American TV Guide listings for the Cinemax airings in 1984 listed one sketch from each episode.

- April 17 #1 Instant Cremation
- April 29 #2 Harry Sneak superspy
- May 15 #3 Hard-sell low budget commercials
- May 29 #4 Cavemen create wheel
- June 12 #5 President
- June 24 #6 Accountants Anonymous
- July 24 #7 Book buyer wears wrong underwear
- September 8 #8 Talk show gives bad advice
- September 22 #9 Cop has portable hydrant
- October 6 #10 Bank heist
- October 20 #11 Drunken pilot
- November 3 #12 Organic mafia
- November 17 #13 Murder mystery on train

The series aired on the arte channel in Germany from October 1993. (It also appears to have aired in France and Finland.) It aired on the USA Network in 1987, where a ten-minute clip also aired on USA's Night Flight music video series.

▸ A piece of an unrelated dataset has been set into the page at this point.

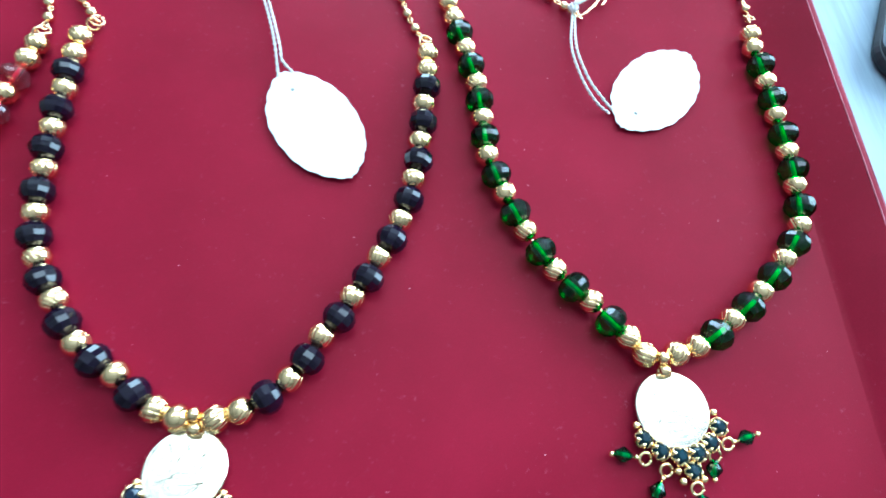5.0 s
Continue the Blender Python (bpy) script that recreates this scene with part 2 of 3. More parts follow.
def curve_points(ctrl, step=0.05):
    """Catmull-Rom through the control points, resampled at even steps."""
    c = [Vector(p) for p in ctrl]
    c = [2 * c[0] - c[1]] + c + [2 * c[-1] - c[-2]]
    out = []
    for i in range(1, len(c) - 2):
        p0, p1, p2, p3 = c[i - 1:i + 3]
        for k in range(24):
            t = k / 24
            out.append(0.5 * (2 * p1 + (p2 - p0) * t + (2 * p0 - 5 * p1 + 4 * p2 - p3) * t * t + (3 * p1 - p0 - 3 * p2 + p3) * t ** 3))
    out.append(c[-2])
    even, need = [out[0]], step
    for a, b in zip(out, out[1:]):
        d = (b - a).length
        while d >= need:
            a = a + (b - a) * (need / d)
            d = (b - a).length
            even.append(a)
            need = step
        need -= d
    even.append(out[-1])
    return even


def at_fraction(line, f):
    """Point and direction at a share f of an evenly sampled line."""
    x = max(0.0, min(1.0, f)) * (len(line) - 1)
    i = min(int(x), len(line) - 2)
    p = line[i].lerp(line[i + 1], x - i)
    a, b = line[max(0, i - 2)], line[min(len(line) - 1, i + 3)]
    return p, (b - a).normalized()


def along(p, d, spin=0.0):
    """Pose at p (cm) whose z axis runs along d."""
    q = d.to_track_quat("Z", "Y").to_matrix().to_4x4()
    return cm(*p) @ q @ Matrix.Rotation(spin, 4, "Z")


# ---- setting: room, table, tray ----
def plain(name, a, b, mat):
    return tagged(box(name, mat, a, b), kind="structure")


plain("floor", (-260, -260, -80), (170, 260, -76), FLOORM)
plain("ceiling", (-260, -260, 195), (170, 260, 200), CEIL)
# Unseen west and south walls, darkened to hold back bounce light.
plain("wall_west", (-270, -260, -76), (-260, 260, 195), FILL_CUT_WALL)
plain("wall_south", (-260, -270, -76), (160, -260, 195), FILL_CUT_WALL)


def pierced_wall(name, along_x, near, far, lo, hi, w0, w1, sill):
    """A wall between near and far, from lo to hi along its length, with a window opening from w0 to w1."""
    bm = bmesh.new()
    for a0, a1, z0, z1 in ((lo, hi, -76, sill), (lo, hi, sill + 120, 195), (lo, w0, sill, sill + 120), (w1, hi, sill, sill + 120)):
        if along_x:
            box_bm(bm, a0, near, z0, a1, far, z1)
        else:
            box_bm(bm, near, a0, z0, far, a1, z1)
    tagged(put(name, mesh_from(name, bm, WALL)), kind="structure")


pierced_wall("wall_east", False, 160, 170, -260, 260, 0, 150, 10)
pierced_wall("wall_north", True, 260, 270, -260, 160, -40, 110, 35)


def window(name, m):
    """A two-light window, built along x from 0 to 150 and turned into its wall by m."""
    w = tagged(thing(name, m, "white framed window in a plain wall", "window"), kind="structure")
    for part_name, a, b in (("window_frame", (0, 4, 0), (4, 8, 120)), ("window_frame", (146, 4, 0), (150, 8, 120)), ("window_frame", (4, 4, 116), (146, 8, 120)), ("window_frame", (4, 4, 0), (146, 8, 4)), ("mullion", (73, 4.5, 4), (77, 7.5, 116))):
        bm = bmesh.new()
        box_bm(bm, *a, *b, 0.3)
        put(part_name, mesh_from(part_name, bm, FRAME_WHITE), m, w)
    bm = bmesh.new()
    box_bm(bm, -3, -4, -2, 153, 0, -0.2, 0.4)
    put("window_sill", mesh_from("window_sill", bm, FRAME_WHITE), m, w)


window("window_1", cm(160, 150, 10) @ Matrix.Rotation(-math.pi / 2, 4, "Z"))
window("window_2", cm(-40, 260, 35))


def ceiling_lamp():
    x, y, hx, hy = 45, 73, 105, 31
    t = thing("ceiling_lamp", cm(x, y, 195), "white rectangular ceiling lamp, switched on", "lamp")
    for (x0, y0), (x1, y1) in (((-hx - 3, -hy - 3), (hx + 3, -hy)), ((-hx - 3, hy), (hx + 3, hy + 3)), ((-hx - 3, -hy), (-hx, hy)), ((hx, -hy), (hx + 3, hy))):
        box("frame", FRAME_WHITE, (x + x0, y + y0, 191), (x + x1, y + y1, 195), 0, t)
    m = material("lamp_diffuser", (0.9, 0.9, 0.9), 0.5)
    n, l, b = nodes_of(m)
    b.inputs["Emission Color"].default_value = (0.95, 0.97, 1.0, 1)
    b.inputs["Emission Strength"].default_value = CEILING_LIGHT
    box("diffuser", m, (x - hx, y - hy, 192), (x + hx, y + hy, 193.5), 0, t)


ceiling_lamp()


def table():
    z = TABLE_Z / CM
    t = thing("table", cm(0, 0, FLOOR_Z / CM), "white grained wooden table with a beige joint strip", "table")
    box("tabletop_board", WOOD, (-60, 2.55, z - 2.5), (60, 48, z), 0.18, t)
    box("tabletop_board", WOOD, (-60, -40, z - 2.5), (60, 1.55, z), 0.18, t)
    box("joint_strip", TRIM, (-60, 1.86, z - 2.2), (60, 2.53, z - 0.12), 0.06, t, "beige joint strip")
    box("joint_strip", TRIM, (-60, 1.57, z - 2.2), (60, 1.84, z - 0.2), 0.05, t, "beige joint strip")
    for x in (-56, 52):
        for y in (-36, 40):
            box("leg", WOOD, (x, y, -76), (x + 5, y + 5, z - 2.5), 0.2, t)


table()

TRAY_R, TRAY_L, TRAY_S, TRAY_N = 18.40, -29.5, -11.0, 21.0
TRAY_TURN = cm(18.4, 5.0) @ Matrix.Rotation(radians(-2.3), 4, "Z") @ cm(-18.4, -5.0)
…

In Australia, some sketches were shown as part of "Graham Kennedy's World of Comedy" (seven hourlong specials in 1986, with repeats in 1991 and 1992).

Tim Brooke-Taylor, speaking in 1997, said: "It was an American cable company who set it up at HBO. It was difficult as everything had to fit American taste and knowledge And the fact that we had no audience, which is vital for me. It could have been very good. I did a lot of sketches by David Renwick and Andrew Marshall (Who wrote 'One Foot In The Grave' and '2.4 Children'), but they always seemed to be edited out. I couldn't do the second series and was replaced by Emma Thompson (natch), but that series was never shown in England. We got on very well with the American performers though. One of them incidentally was the interrogator of Sharon Stone in the 'Is she wearing them or not' . The name of the film escapes me. I replaced Olivia Newton-John in a Cliff Richard 'made for TV' film. So everything is equal. And does this explain why I play the women's parts? No."

In 2013, Wayne Knight commented: "It was an interesting thing, partly because Emma Thompson was in it. This was before she became Dame Emma. We’re still friends, because I just think when you find somebody like that you try not to let them go. It was three British actors and three Americans and it was airing simultaneously on Cinemax and Channel 4 in Britain. It sunk in the middle of the ocean, because you’re trying to combine British and American sensibilities. I don’t know if it worked, but it was fun to do. The British are very silly, and they’re very clever. They enjoy wordplay. Americans are broader and more coarse. We don’t like to belabor things. Like, shop sketches don’t necessarily play as well to us as they do the Brits. You know, the classic Monty Python, coming into a shop and having an odd conversation about a duck. That would play really well in Britain, and not well in Beaufort, Alabama."

In one sketch, William Sadler played Death, a role he would reprise in the Bill & Ted series of films. "I actually played the Grim Reaper once before Bogus Journey. It was on a TV show called Assaulted Nuts. There was this one scene where I was the Grim Reaper coming to take Elaine Hausman. And I started doing this accent that I’d heard from an actor who I’d worked with onstage named Jan Tříska. That’s how I know it’s a Czechoslovakian accent: because he was Czechoslovakian, and I just lifted it directly from him. We did a play together called New Jerusalem at the Public Theater, and I just thought, “Yeah, that’s what Death should sound like: vaguely European and kinda silly.”